Applications open for Design Innovation Seed Fund | ITWeb

Erica Elk, group CEO of the Craft and Design Institute.

The Design Innovation Seed Fund (DISF) has opened grant applications for South African entrepreneurs with pre-revenue innovations.

The fund supports scalable innovations with up to R800 000, assisting recipients to improve designing, building of prototypes and validating assumptions around the technical and market-related challenges.

Since 2014, the DISF, which is a project of the Craft and Design Institute (CDI), with investment funds provided by the Technology Innovation Agency (TIA) and the Western Cape Department of Economic Development and Tourism (DEDAT), disbursed R15.8 million in grant funding, with 26 projects completed.

Some of the past beneficiaries includeCape Aerospace Technologies, BioMedical Engineering Consulting, Disa Medinotec, Legal Connection and GoMetro.

In the current funding cycle, grants are open to early-stage small and medium enterprises with operations in agritech, biotechnology and health construction; advanced manufacturing technology; low-carbon technology; renewable energy; ICT and software engineering.

“We have put a significant amount of work into the grant offering, not only ensuring good governance and appropriate monitoring and evaluation measures, but realising real and sustainable impact with the businesses we support,” says Erica Elk, group CEO of CDI.

“Ask any innovator what holds them back from developing their new products and growing their business and they will tell you that it is the lack of resources that prevents them the freedom to take the next steps.

“This is exactly what the DISF provides – seeding an innovator’s next phase and launching them on a path towards commercialisation. Very few South African inventions are supported. Over the last eight years, the DISF has managed to provide financial support to inventors.”

The DISF support and funding has received praise and gratitude from beneficiaries for enabling them to transform their entities.

Justin Coetzee of GoMetro comments:“The funding enabled us to offer a product concept, build it in prototype form, and do some customer development and field work.”

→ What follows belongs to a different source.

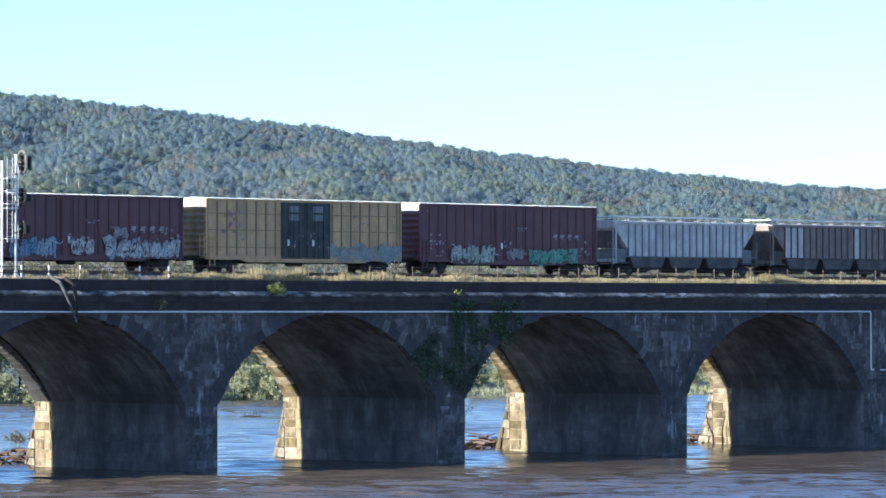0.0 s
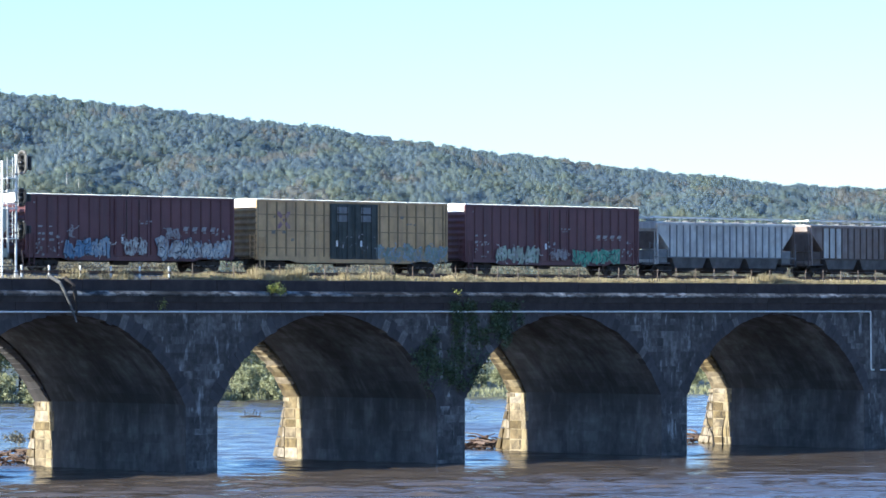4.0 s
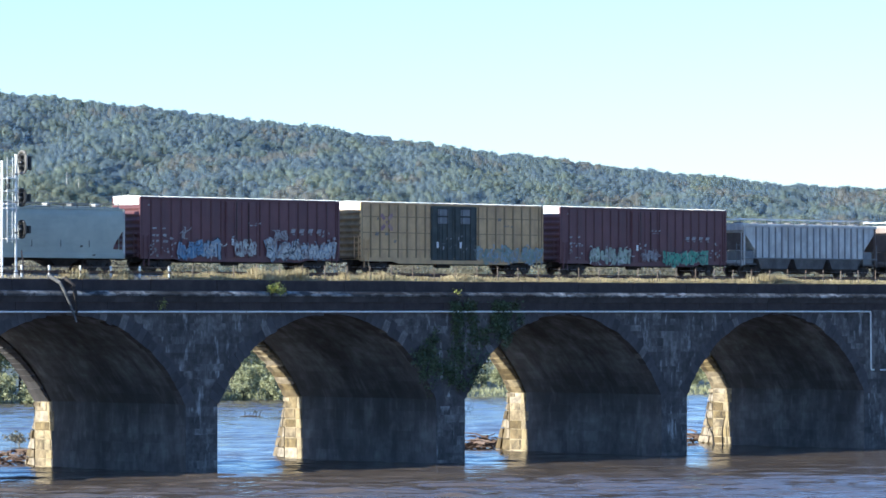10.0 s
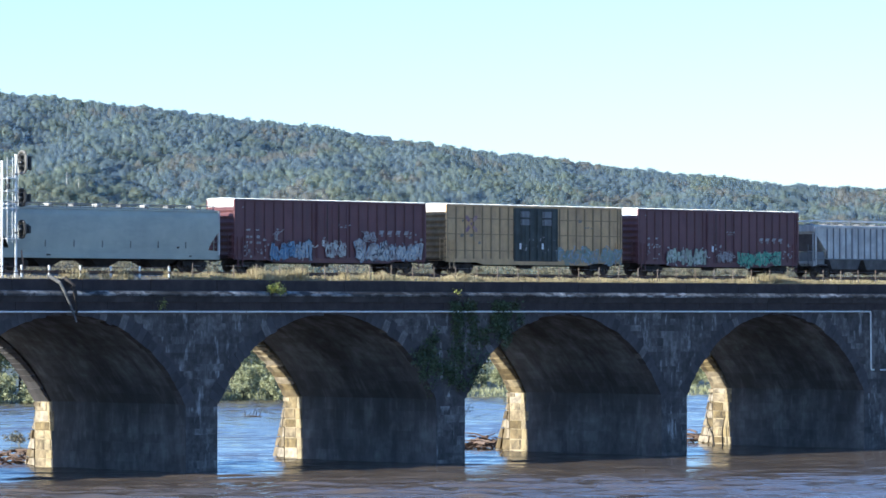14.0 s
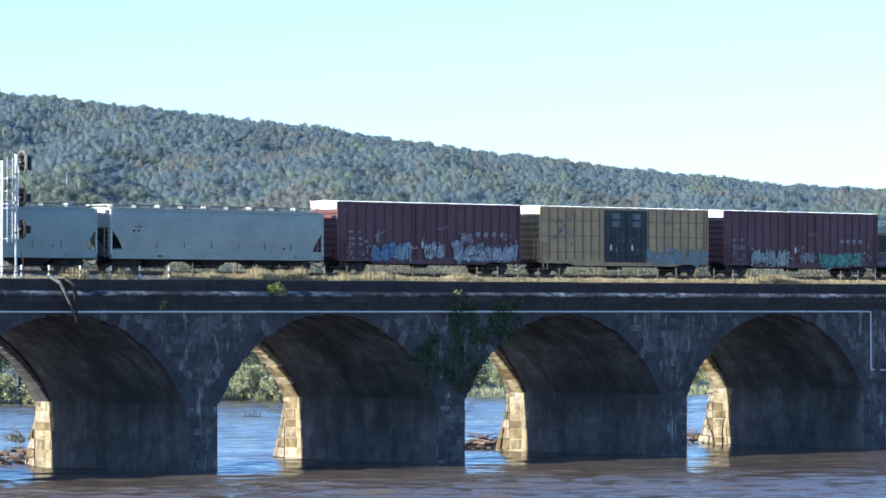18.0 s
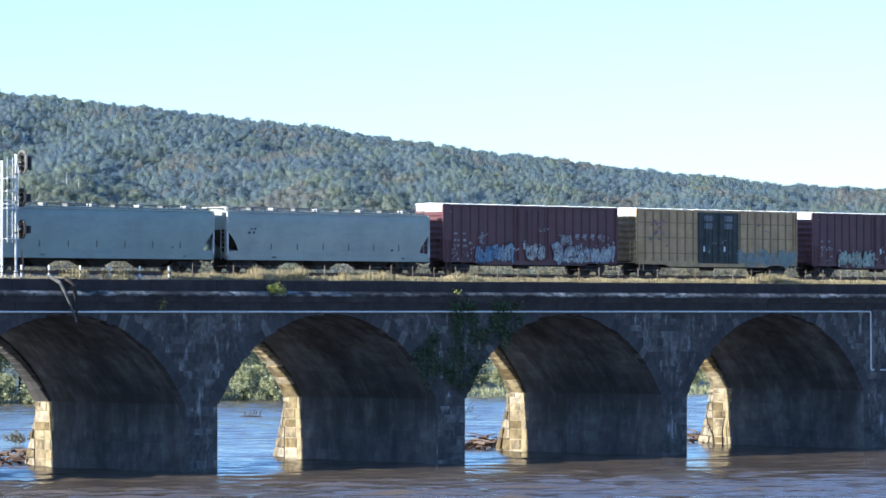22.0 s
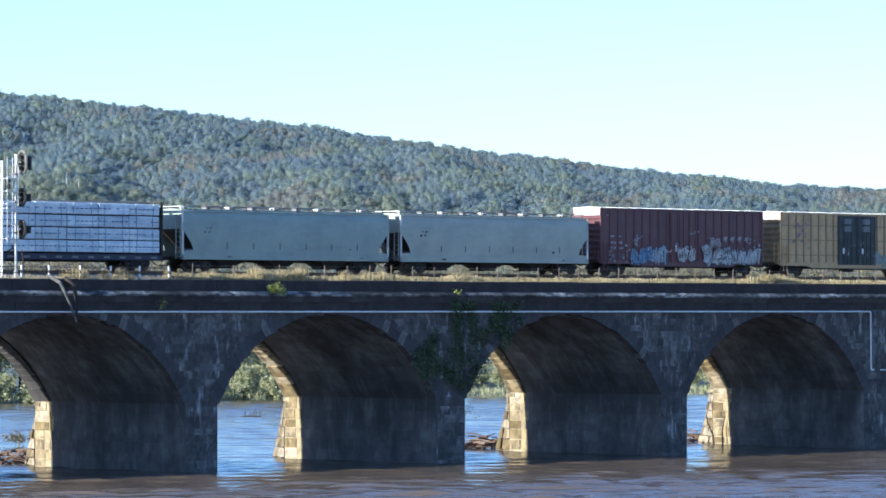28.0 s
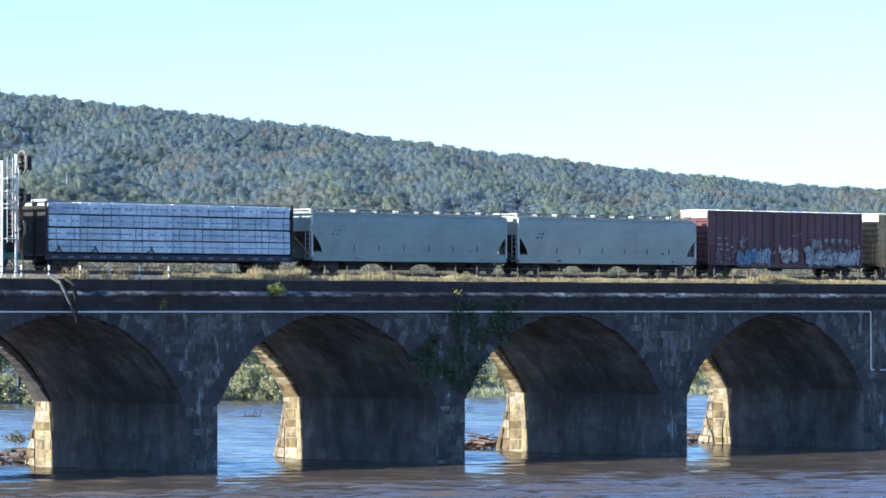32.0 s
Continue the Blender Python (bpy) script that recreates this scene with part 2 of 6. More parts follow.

GoMetro, a mobility app, now generates R60 million annual revenue, with 87 people on its payroll.

Heidi Wilson of BioMedical Engineering Consulting says: “The funding has enabled us to build our first complete system, to have the first round of cadaver trials in the lab and receive good feedback.

“We are now in the second phase of design revision and are making minor refinements. Ryan Rode, CDI Capital’s manager, has always been extremely helpful in assisting us to meet TIA requirements.”